As we already learned, Californians decided in a fairly convincing fashion to stick with the corrupt, incompetent leadership they have now rather than taking a chance on what was behind curtain number two. But even with the failure of the recall referendum, the conversation over the future of the entire system isn’t ending. The liberal residents of the Golden State have been through this circus twice in recent memory. The last time they wound up with a Republican Governor (or at least a guy who registered as a Republican to run, anyway). And this week they came uncomfortably close to seeing it happen again, and they would have been saddled with a real conservative this time. According to the Los Angeles Times, this has a majority of the state’s residents pondering some changes to the system. They don’t want to give up the power to recall a governor if they wish. But almost all of the Democrats would like to see some changes that wouldn’t allow a Republican to slip through and into the Governor’s mansion.
New results released Monday from the [UC Berkeley’s Institute of Governmental Studies’] poll, co-sponsored by the Los Angeles Times, show 75% of registered voters want to keep their right to remove a statewide official through a recall election. Strong majorities of almost every voter subgroup agreed in the survey conducted during the first week of September. Support for keeping recalls as an option was nearly unanimous among Republicans.

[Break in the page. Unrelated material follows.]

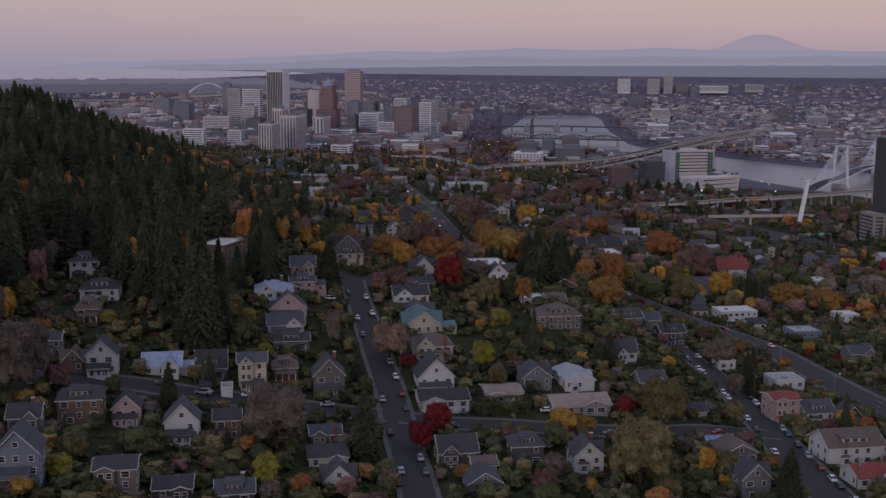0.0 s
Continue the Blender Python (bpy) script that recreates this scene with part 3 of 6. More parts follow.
def cone_crown(rng, n, size=0.03, narrow=1.0, tiers=16, pts=8, bands=1):
    """A conifer of unit height: drooping skirts of boughs with ragged tips, one above the other, and loose sprays hanging from them."""
    bulge = rng.uniform(0.7, 0.95)
    prof = lambda h: 0.21 * narrow * (1 - h) ** bulge * (0.66 + 0.34 * np.minimum(1, h / 0.2)) + 0.004
    th = 0.06 + 0.91 * (np.arange(tiers) / tiers) ** 0.95
    up = np.array([0, 0, 1.0])
    hv, hn, hf = [], [], []
    for h in th:
        m, R = 2 * pts, prof(h)
        a = rng.uniform(0, 6.283) + np.arange(m) * 6.2832 / m + rng.normal(0, 0.09, m)
        o = np.stack([np.cos(a), np.sin(a), 0 * a], 1)
        long = R * np.where(np.arange(m) % 2 == 0, rng.uniform(0.85, 1.22, m), rng.uniform(0.6, 0.85, m))
        k = len(hv) and sum(len(q) for q in hv)
        rise = 1.9 * 0.91 / tiers
        hv.append(o * (R * 0.16) + up * min(h + rise * 1.15, 1.0))
        hn.append(o * 0.75 + up * 0.3)
        if bands > 1:
            hv.append(o * (long * 0.6)[:, None] + up * (h + rise * 0.5 - 0.03 * long)[:, None])
            hn.append(o * 0.7 + up * 0.5)
        hv.append(o * long[:, None] + up * (h + 0.01 - long * 0.42 + rng.normal(0, 0.005, m))[:, None])
        hn.append(o * 0.75 + up * 0.65)
        j = np.arange(m)
        for ring in range(0, m * bands, m):
            hf.append(np.stack([k + ring + j, k + ring + m + j, k + ring + m + (j + 1) % m, k + ring + (j + 1) % m], 1))
    w = prof(th) + 0.03
    ti = rng.choice(tiers, n, p=w / w.sum())
    u = 0.55 + 0.6 * rng.random(n) ** 0.7
    a = rng.uniform(0, 6.283, n)
    r = prof(th[ti]) * u
    o = np.stack([np.cos(a), np.sin(a), 0 * a], 1)
    s = np.stack([-np.sin(a), np.cos(a), 0 * a], 1)
    p = o * r[:, None] + up * (th[ti] + 0.03 - r * 0.3 * u + rng.normal(0, 0.006, n))[:, None]
    ln = (size * (0.55 + 2.2 * prof(th[ti])) * rng.uniform(0.7, 1.4, n))[:, None]
    d = o * 0.9 - up * rng.uniform(0.1, 0.6, (n, 1)) + s * rng.normal(0, 0.45, (n, 1))
    v = np.stack([p - d * ln * 0.6, p - s * ln * 0.42 - up * ln * 0.12, p + d * ln, p + s * ln * 0.42 - up * ln * 0.12], 1).reshape(-1, 3)
    nr = np.repeat(o * 0.65 + up * 0.65 + rng.normal(0, 0.12, (n, 3)), 4, 0)
    return np.concatenate([v, *hv]), np.concatenate([np.arange(4 * n).reshape(-1, 4), np.concatenate(hf) + len(v)]), np.concatenate([nr, *hn])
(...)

But the poll of almost 10,000 registered voters also sampled opinions on five ideas for revamping the rules governing statewide recall elections, a tool of California’s vaunted direct democracy system that has hardly been changed since its creation in 1911.
Among the five proposed changes, the broadest support was for holding a runoff election when a recall succeeds but no replacement candidate wins a majority of votes.

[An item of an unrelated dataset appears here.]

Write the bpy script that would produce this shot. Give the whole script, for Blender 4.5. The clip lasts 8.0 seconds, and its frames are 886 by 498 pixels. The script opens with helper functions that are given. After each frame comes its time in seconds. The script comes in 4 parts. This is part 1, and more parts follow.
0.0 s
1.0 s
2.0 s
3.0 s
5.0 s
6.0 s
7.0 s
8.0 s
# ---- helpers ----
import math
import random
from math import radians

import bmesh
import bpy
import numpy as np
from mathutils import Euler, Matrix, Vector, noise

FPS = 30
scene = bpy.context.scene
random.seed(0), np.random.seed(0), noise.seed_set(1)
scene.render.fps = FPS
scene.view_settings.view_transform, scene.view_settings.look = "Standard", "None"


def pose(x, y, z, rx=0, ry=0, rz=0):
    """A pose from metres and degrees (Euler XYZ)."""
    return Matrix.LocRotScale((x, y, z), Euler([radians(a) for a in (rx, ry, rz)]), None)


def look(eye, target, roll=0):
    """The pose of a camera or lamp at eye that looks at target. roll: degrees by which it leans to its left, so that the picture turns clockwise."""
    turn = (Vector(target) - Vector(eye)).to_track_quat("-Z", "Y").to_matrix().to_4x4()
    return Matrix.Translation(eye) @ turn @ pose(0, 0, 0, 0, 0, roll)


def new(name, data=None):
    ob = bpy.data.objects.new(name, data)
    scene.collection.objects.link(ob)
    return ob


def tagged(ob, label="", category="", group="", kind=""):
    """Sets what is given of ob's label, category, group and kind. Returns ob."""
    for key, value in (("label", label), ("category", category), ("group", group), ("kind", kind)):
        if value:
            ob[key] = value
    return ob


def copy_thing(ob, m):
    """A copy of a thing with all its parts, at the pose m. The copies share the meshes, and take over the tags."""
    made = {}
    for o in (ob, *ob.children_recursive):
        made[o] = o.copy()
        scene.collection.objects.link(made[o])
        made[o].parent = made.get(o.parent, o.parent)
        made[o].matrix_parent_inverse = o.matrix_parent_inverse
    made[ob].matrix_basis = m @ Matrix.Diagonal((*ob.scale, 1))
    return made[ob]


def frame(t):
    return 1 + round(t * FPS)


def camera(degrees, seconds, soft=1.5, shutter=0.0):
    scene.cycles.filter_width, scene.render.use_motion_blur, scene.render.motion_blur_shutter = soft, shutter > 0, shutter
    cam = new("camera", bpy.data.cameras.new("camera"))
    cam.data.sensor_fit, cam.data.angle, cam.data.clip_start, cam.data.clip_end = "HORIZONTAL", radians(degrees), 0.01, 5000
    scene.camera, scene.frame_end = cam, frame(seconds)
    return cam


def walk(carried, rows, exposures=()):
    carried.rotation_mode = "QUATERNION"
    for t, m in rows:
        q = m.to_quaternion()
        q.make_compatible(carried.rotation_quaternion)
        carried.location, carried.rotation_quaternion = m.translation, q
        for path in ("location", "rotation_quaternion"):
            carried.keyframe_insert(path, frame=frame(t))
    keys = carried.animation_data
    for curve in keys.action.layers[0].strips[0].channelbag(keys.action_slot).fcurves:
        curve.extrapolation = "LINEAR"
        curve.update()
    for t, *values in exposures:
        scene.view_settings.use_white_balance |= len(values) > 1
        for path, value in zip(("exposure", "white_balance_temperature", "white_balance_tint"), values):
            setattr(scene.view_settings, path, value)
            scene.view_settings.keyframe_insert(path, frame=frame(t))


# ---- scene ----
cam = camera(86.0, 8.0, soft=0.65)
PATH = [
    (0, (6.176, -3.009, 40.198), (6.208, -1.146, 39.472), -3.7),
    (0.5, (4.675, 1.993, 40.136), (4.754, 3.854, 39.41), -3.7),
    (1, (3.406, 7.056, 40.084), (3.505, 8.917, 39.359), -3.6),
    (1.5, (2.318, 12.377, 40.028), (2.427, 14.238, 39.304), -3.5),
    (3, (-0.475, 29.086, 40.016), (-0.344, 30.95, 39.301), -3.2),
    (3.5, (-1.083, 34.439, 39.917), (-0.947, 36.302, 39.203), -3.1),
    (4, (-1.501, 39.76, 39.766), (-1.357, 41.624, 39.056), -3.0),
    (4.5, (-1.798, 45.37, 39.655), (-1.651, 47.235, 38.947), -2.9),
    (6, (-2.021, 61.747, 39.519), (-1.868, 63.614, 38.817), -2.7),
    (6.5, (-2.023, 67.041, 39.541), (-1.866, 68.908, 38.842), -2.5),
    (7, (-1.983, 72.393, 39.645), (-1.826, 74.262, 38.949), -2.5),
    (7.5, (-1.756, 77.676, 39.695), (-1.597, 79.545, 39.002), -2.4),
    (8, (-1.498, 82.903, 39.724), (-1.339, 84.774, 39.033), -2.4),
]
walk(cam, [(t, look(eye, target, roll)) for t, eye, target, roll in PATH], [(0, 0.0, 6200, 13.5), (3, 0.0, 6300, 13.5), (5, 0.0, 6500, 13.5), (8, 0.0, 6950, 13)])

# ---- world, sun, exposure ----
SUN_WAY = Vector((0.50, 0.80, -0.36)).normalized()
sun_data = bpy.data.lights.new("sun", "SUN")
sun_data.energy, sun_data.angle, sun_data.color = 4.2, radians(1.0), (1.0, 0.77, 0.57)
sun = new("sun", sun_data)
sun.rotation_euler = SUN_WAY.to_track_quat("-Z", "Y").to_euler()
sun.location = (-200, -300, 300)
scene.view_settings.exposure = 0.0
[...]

The most popular change to the system, as noted above, is one that would only allow a new governor to be installed simultaneously with a successful recall vote if they won a majority of the votes. Both Schwarzenegger and Larry Elder came through with plurality leads, not majorities, though the Governator’s showing was much stronger at 48.6%. Clearly, California’s liberals don’t want to risk having that happen again.
The proposed change would force a runoff election after the recall passes. That would give the Democrats time to narrow down the field and find a consensus candidate who would still easily defeat the Republican challenger in most imaginable scenarios. There was a significant partisan divide on the question, with Democrats being more than 20% more likely than Republicans to support the runoff plan. That makes sense since the GOP is most likely to lose in that scenario.

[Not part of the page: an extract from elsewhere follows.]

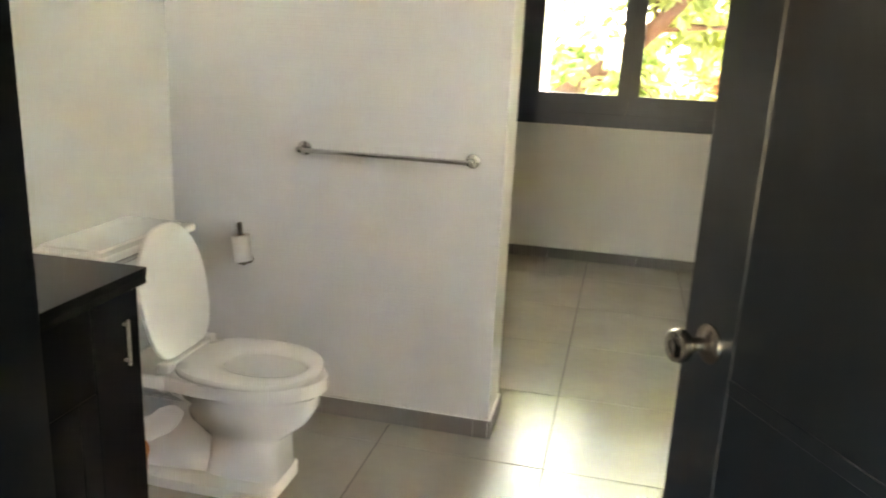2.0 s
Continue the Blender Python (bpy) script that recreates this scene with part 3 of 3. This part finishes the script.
# ---- toilet ----
def toilet():
    cy, ct = 3.843, 3.866
    t = thing("toilet", (-0.45, cy, 0), "white ceramic two-piece toilet with its seat lid raised", "toilet")
    # pedestal and bowl as one casting
    secs = [  # centre x, half length, half width, z, squareness
        (-0.395, 0.232, 0.128, 0.0, 7), (-0.395, 0.232, 0.128, 0.034, 7), (-0.392, 0.222, 0.118, 0.044, 6), (-0.290, 0.124, 0.100, 0.058, 5),
        (-0.285, 0.116, 0.095, 0.13, 5), (-0.283, 0.118, 0.096, 0.185, 4), (-0.282, 0.150, 0.115, 0.208, 3), (-0.280, 0.192, 0.145, 0.245, 2.5), (-0.279, 0.215, 0.163, 0.29, 2.3),
        (-0.285, 0.226, 0.170, 0.335, 2.2), (-0.300, 0.258, 0.172, 0.348, 2.2), (-0.323, 0.290, 0.179, 0.353, 2.2), (-0.323, 0.290, 0.180, 0.390, 2.2), (-0.323, 0.285, 0.175, 0.396, 2.2)]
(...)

Another popular proposal would limit recall elections to only elected officials who were found to have engaged in “illegal or unethical” conduct. I suppose that sounds good at first glance, but defining what qualifies as “unethical” conduct in this day and age could be tricky. Also, how “illegal” would the conduct have to be? Would a parking ticket make the Governor a possible target for a recall for the rest of their term?
There was weaker support, though still a majority, for a constitutional amendment to make it harder to start a recall. The proposal would require recall proponents to gather a number of signatures equal to at least 25% of the votes cast in the previous gubernatorial election. Less popular was a proposal to require the current governor’s name to appear with the list of replacement candidates.
One idea that wasn’t on the list but has been discussed in the past seems like a far more obvious solution. Why not do away with the replacement election entirely and just have the Lieutenant Governor take over for the rest of the term if the Governor is removed? Isn’t that why states bother having lieutenant governors to begin with? In any event, it seems that the minds of California’s Democrat voters are made up. They want the option to give the boot to a sub-par governor. They just don’t want to be stuck with a Republican as a replacement. And a majority of them appear to be ready to rewrite the rules to make sure that doesn’t happen again.